Webinar van KNVI Partner Quint: Paul Wilkinson: 40 years worth of experience - Chasing after best practices
Aanmelden
Paul Wilkinson: 40 years worth of experience - Chasing after best practices
Date: 27 January 2022
Time: 3 PM (Amsterdam & Madrid), 9 AM EST (New York)
Digital Transformation is the latest industry buzzword. Nobody knows what it means yet everybody wants it. And they want it now! It is driving the need for IT organizations to transform to new (agile) ways of working. ‘Agility’ and ‘Speed’ is being called for, and this is driving the need to align end-to-end SILOes to create a faster FLOW of business value.
In response IT organizations are adopting new ways of working – agile, lean, DevOps, SAFe and now the latest version of ITIL – ITIL4.
Yet according to Industry reports and findings and confirmed in our own global workshops with hundreds of organizations ‘70% fail to get the HOPED for value from their transformation initiatives’.
‘I could have told you this in advance’ declares the self professed ‘Pointy-fingered Grumpy Old Man in IT’ Paul Wilkinson, playing his role as CEO in the GamingWorks Marslander simulation workshop. ‘As Einstein was once quoted as saying “We cannot solve our problems with the same thinking we used when we created them”, Yet IT organizations persist in trying to prove Einstein wrong’ says Paul.
Why are 70% failing to achieve hoped for results? Are we failing because it is all so new? Uncharted territory? Or are we simply repeating patterns of failure from the past? ‘I see the same mistakes being made again and again with each new passing set of buzzwords. It is like watching the film groundhog day, every day Bill Murray wakes up and goes through the same experiences’.

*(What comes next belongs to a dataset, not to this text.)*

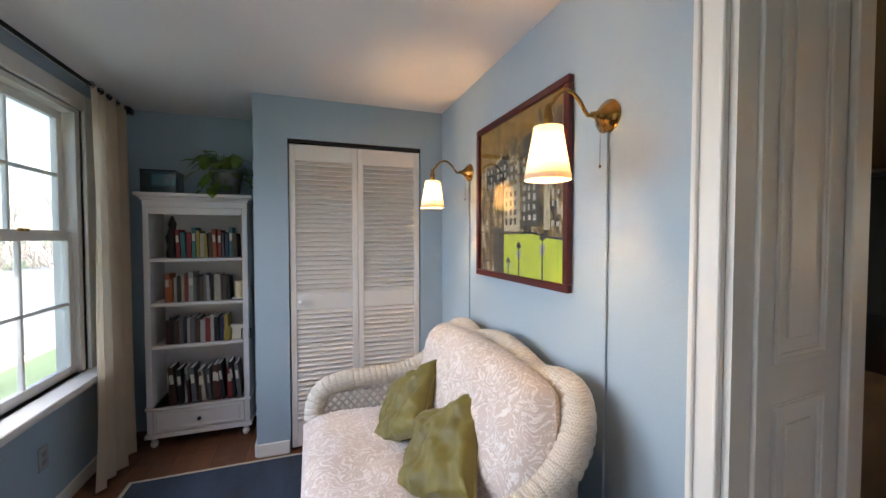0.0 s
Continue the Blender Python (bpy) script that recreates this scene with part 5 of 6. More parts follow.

In this webinar Maarten Bordewijk, Claudine Koers and Paul Wilkinson will look back at 40 years worth of experience of captured insights, findings and suggestions from thousands of organizations struggling with transforming their IT capabilities. Examining these consistent patterns from the past? Why haven’t we solved them? What can and should we do about them? What do we need to do to enable us to prevent them from happening again, in this world of fast paced change and new emerging models and frameworks?